#### Supplied data

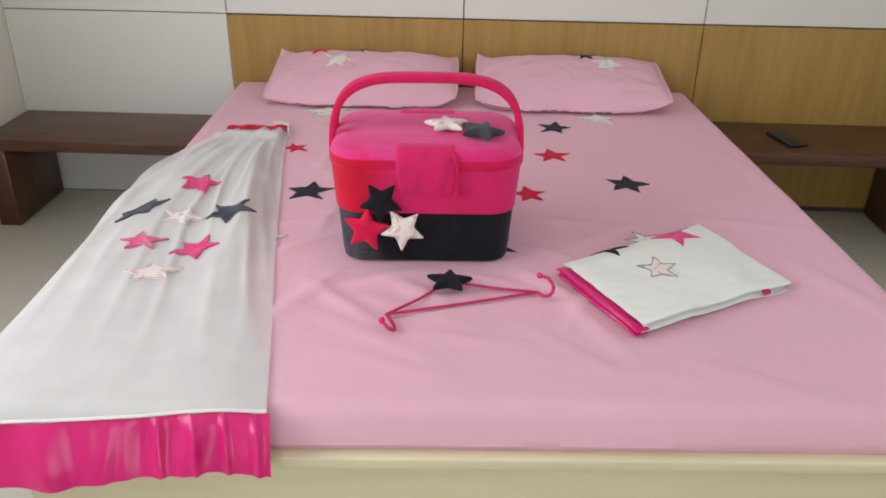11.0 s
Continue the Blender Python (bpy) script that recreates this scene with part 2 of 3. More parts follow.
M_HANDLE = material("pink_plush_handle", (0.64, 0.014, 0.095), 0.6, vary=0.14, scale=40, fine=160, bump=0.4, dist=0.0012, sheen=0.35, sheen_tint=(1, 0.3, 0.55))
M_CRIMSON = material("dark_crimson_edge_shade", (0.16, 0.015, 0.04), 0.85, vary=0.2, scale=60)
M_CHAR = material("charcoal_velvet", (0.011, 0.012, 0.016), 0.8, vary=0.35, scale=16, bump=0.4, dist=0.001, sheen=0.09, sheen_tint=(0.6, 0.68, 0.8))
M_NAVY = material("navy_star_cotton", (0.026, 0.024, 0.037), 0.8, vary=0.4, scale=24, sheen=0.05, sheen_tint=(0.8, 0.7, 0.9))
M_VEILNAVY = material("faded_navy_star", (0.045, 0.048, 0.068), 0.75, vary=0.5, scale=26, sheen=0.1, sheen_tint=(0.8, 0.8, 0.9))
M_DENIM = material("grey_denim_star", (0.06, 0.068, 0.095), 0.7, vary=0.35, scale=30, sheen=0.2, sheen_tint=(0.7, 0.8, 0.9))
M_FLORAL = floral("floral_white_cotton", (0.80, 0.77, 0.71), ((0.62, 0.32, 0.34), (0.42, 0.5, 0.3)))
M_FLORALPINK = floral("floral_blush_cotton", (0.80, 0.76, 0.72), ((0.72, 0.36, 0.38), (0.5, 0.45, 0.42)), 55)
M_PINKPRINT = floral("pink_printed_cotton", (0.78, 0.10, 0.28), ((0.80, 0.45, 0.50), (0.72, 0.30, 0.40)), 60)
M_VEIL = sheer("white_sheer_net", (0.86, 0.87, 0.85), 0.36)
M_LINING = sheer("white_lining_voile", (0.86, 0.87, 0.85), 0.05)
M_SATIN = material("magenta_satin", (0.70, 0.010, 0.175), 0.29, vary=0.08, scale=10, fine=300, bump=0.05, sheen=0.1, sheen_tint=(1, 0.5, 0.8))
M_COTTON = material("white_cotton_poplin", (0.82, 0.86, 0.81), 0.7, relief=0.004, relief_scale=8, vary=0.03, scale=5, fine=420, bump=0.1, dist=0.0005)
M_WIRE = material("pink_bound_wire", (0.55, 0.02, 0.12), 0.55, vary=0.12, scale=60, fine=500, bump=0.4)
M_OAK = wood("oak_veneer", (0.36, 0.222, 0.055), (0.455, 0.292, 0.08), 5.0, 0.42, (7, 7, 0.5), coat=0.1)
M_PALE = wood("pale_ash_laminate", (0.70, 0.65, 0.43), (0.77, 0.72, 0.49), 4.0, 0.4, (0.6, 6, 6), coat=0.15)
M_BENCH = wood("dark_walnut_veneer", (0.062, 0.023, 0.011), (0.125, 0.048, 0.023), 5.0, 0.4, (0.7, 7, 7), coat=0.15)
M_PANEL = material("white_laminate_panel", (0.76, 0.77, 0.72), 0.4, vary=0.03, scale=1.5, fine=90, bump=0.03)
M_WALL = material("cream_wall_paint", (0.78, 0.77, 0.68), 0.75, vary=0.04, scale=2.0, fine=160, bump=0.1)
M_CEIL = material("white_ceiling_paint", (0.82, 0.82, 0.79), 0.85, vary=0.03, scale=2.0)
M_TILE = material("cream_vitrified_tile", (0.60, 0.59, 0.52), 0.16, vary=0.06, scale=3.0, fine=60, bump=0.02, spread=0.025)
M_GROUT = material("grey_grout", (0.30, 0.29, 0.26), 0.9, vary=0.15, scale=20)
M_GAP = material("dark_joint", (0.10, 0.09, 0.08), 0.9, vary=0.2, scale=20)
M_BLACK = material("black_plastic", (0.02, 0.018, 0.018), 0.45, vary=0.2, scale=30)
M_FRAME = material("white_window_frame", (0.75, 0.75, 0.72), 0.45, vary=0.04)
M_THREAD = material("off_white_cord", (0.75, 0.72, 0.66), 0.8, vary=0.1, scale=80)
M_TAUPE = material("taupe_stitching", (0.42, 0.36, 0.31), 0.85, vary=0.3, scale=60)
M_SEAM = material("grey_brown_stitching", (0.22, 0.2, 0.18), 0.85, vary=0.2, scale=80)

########

> [What this task involves] Every line above should be returned word for word, with the pictures left behind.

> [Written response]
11.0 s
Continue the Blender Python (bpy) script that recreates this scene with part 2 of 3. More parts follow.
M_HANDLE = material("pink_plush_handle", (0.64, 0.014, 0.095), 0.6, vary=0.14, scale=40, fine=160, bump=0.4, dist=0.0012, sheen=0.35, sheen_tint=(1, 0.3, 0.55))
M_CRIMSON = material("dark_crimson_edge_shade", (0.16, 0.015, 0.04), 0.85, vary=0.2, scale=60)
M_CHAR = material("charcoal_velvet", (0.011, 0.012, 0.016), 0.8, vary=0.35, scale=16, bump=0.4, dist=0.001, sheen=0.09, sheen_tint=(0.6, 0.68, 0.8))
M_NAVY = material("navy_star_cotton", (0.026, 0.024, 0.037), 0.8, vary=0.4, scale=24, sheen=0.05, sheen_tint=(0.8, 0.7, 0.9))
M_VEILNAVY = material("faded_navy_star", (0.045, 0.048, 0.068), 0.75, vary=0.5, scale=26, sheen=0.1, sheen_tint=(0.8, 0.8, 0.9))
M_DENIM = material("grey_denim_star", (0.06, 0.068, 0.095), 0.7, vary=0.35, scale=30, sheen=0.2, sheen_tint=(0.7, 0.8, 0.9))
M_FLORAL = floral("floral_white_cotton", (0.80, 0.77, 0.71), ((0.62, 0.32, 0.34), (0.42, 0.5, 0.3)))
M_FLORALPINK = floral("floral_blush_cotton", (0.80, 0.76, 0.72), ((0.72, 0.36, 0.38), (0.5, 0.45, 0.42)), 55)
M_PINKPRINT = floral("pink_printed_cotton", (0.78, 0.10, 0.28), ((0.80, 0.45, 0.50), (0.72, 0.30, 0.40)), 60)
M_VEIL = sheer("white_sheer_net", (0.86, 0.87, 0.85), 0.36)
M_LINING = sheer("white_lining_voile", (0.86, 0.87, 0.85), 0.05)
M_SATIN = material("magenta_satin", (0.70, 0.010, 0.175), 0.29, vary=0.08, scale=10, fine=300, bump=0.05, sheen=0.1, sheen_tint=(1, 0.5, 0.8))
M_COTTON = material("white_cotton_poplin", (0.82, 0.86, 0.81), 0.7, relief=0.004, relief_scale=8, vary=0.03, scale=5, fine=420, bump=0.1, dist=0.0005)
M_WIRE = material("pink_bound_wire", (0.55, 0.02, 0.12), 0.55, vary=0.12, scale=60, fine=500, bump=0.4)
M_OAK = wood("oak_veneer", (0.36, 0.222, 0.055), (0.455, 0.292, 0.08), 5.0, 0.42, (7, 7, 0.5), coat=0.1)
M_PALE = wood("pale_ash_laminate", (0.70, 0.65, 0.43), (0.77, 0.72, 0.49), 4.0, 0.4, (0.6, 6, 6), coat=0.15)
M_BENCH = wood("dark_walnut_veneer", (0.062, 0.023, 0.011), (0.125, 0.048, 0.023), 5.0, 0.4, (0.7, 7, 7), coat=0.15)
M_PANEL = material("white_laminate_panel", (0.76, 0.77, 0.72), 0.4, vary=0.03, scale=1.5, fine=90, bump=0.03)
M_WALL = material("cream_wall_paint", (0.78, 0.77, 0.68), 0.75, vary=0.04, scale=2.0, fine=160, bump=0.1)
M_CEIL = material("white_ceiling_paint", (0.82, 0.82, 0.79), 0.85, vary=0.03, scale=2.0)
M_TILE = material("cream_vitrified_tile", (0.60, 0.59, 0.52), 0.16, vary=0.06, scale=3.0, fine=60, bump=0.02, spread=0.025)
M_GROUT = material("grey_grout", (0.30, 0.29, 0.26), 0.9, vary=0.15, scale=20)
M_GAP = material("dark_joint", (0.10, 0.09, 0.08), 0.9, vary=0.2, scale=20)
M_BLACK = material("black_plastic", (0.02, 0.018, 0.018), 0.45, vary=0.2, scale=30)
M_FRAME = material("white_window_frame", (0.75, 0.75, 0.72), 0.45, vary=0.04)
M_THREAD = material("off_white_cord", (0.75, 0.72, 0.66), 0.8, vary=0.1, scale=80)
M_TAUPE = material("taupe_stitching", (0.42, 0.36, 0.31), 0.85, vary=0.3, scale=60)
M_SEAM = material("grey_brown_stitching", (0.22, 0.2, 0.18), 0.85, vary=0.2, scale=80)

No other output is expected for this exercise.